(Entries with animation source code)
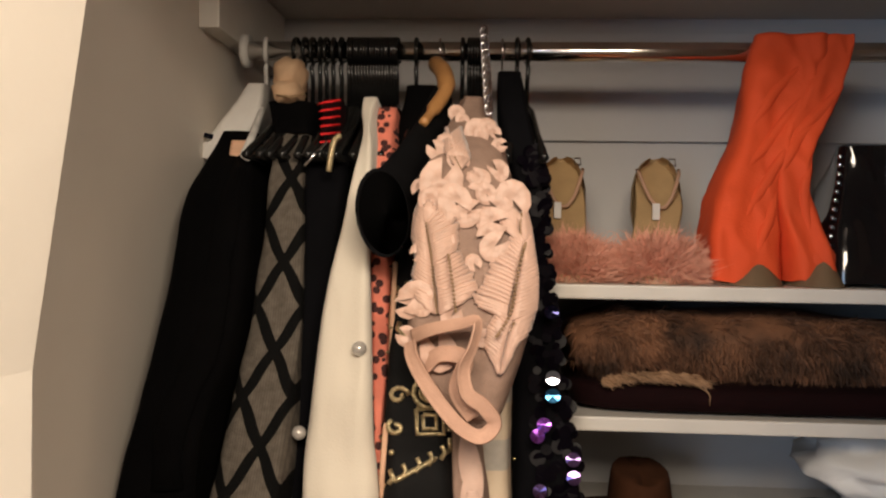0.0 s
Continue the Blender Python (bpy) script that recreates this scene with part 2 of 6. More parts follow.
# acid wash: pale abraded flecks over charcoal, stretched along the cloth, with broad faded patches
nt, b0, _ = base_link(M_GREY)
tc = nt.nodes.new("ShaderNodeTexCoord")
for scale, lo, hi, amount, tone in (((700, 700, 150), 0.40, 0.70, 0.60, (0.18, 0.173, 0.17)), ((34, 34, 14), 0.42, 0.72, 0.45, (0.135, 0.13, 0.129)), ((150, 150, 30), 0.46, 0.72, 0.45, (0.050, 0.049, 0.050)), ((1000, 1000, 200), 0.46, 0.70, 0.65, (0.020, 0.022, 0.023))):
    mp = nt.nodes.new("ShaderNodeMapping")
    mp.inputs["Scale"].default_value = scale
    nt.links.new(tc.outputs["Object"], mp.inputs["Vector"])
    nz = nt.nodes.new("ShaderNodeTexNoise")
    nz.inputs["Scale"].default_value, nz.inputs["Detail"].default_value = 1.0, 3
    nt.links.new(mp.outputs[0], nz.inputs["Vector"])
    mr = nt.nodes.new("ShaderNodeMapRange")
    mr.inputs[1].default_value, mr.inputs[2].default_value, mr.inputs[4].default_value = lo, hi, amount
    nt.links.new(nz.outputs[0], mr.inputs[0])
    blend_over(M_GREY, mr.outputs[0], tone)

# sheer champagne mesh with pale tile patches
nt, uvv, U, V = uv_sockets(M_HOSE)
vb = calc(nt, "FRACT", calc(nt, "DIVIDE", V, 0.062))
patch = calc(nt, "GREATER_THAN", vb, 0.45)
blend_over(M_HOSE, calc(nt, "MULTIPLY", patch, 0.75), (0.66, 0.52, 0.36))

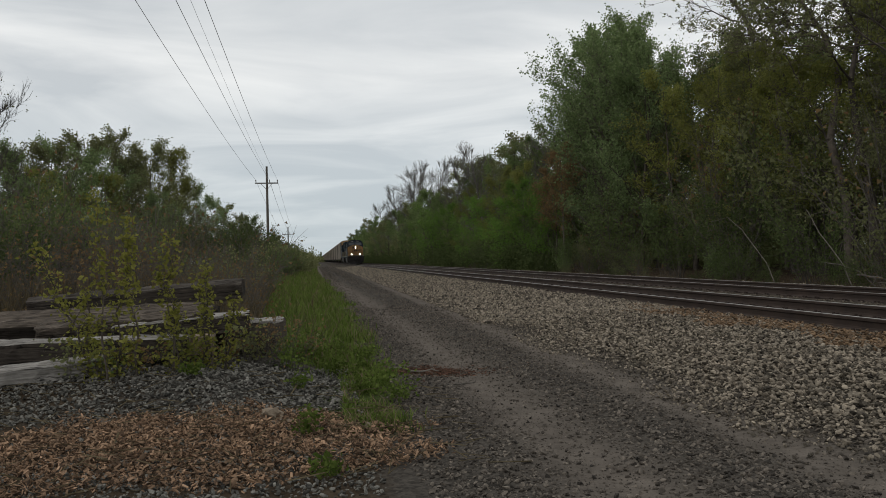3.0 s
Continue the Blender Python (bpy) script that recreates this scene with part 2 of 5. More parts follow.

## Exercise instructions:
Write the records out again in full, exactly, and skip every picture.

## The solution:
0.0 s
Continue the Blender Python (bpy) script that recreates this scene with part 2 of 6. More parts follow.
# acid wash: pale abraded flecks over charcoal, stretched along the cloth, with broad faded patches
nt, b0, _ = base_link(M_GREY)
tc = nt.nodes.new("ShaderNodeTexCoord")
for scale, lo, hi, amount, tone in (((700, 700, 150), 0.40, 0.70, 0.60, (0.18, 0.173, 0.17)), ((34, 34, 14), 0.42, 0.72, 0.45, (0.135, 0.13, 0.129)), ((150, 150, 30), 0.46, 0.72, 0.45, (0.050, 0.049, 0.050)), ((1000, 1000, 200), 0.46, 0.70, 0.65, (0.020, 0.022, 0.023))):
    mp = nt.nodes.new("ShaderNodeMapping")
    mp.inputs["Scale"].default_value = scale
    nt.links.new(tc.outputs["Object"], mp.inputs["Vector"])
    nz = nt.nodes.new("ShaderNodeTexNoise")
    nz.inputs["Scale"].default_value, nz.inputs["Detail"].default_value = 1.0, 3
    nt.links.new(mp.outputs[0], nz.inputs["Vector"])
    mr = nt.nodes.new("ShaderNodeMapRange")
    mr.inputs[1].default_value, mr.inputs[2].default_value, mr.inputs[4].default_value = lo, hi, amount
    nt.links.new(nz.outputs[0], mr.inputs[0])
    blend_over(M_GREY, mr.outputs[0], tone)

# sheer champagne mesh with pale tile patches
nt, uvv, U, V = uv_sockets(M_HOSE)
vb = calc(nt, "FRACT", calc(nt, "DIVIDE", V, 0.062))
patch = calc(nt, "GREATER_THAN", vb, 0.45)
blend_over(M_HOSE, calc(nt, "MULTIPLY", patch, 0.75), (0.66, 0.52, 0.36))

3.0 s
Continue the Blender Python (bpy) script that recreates this scene with part 2 of 5. More parts follow.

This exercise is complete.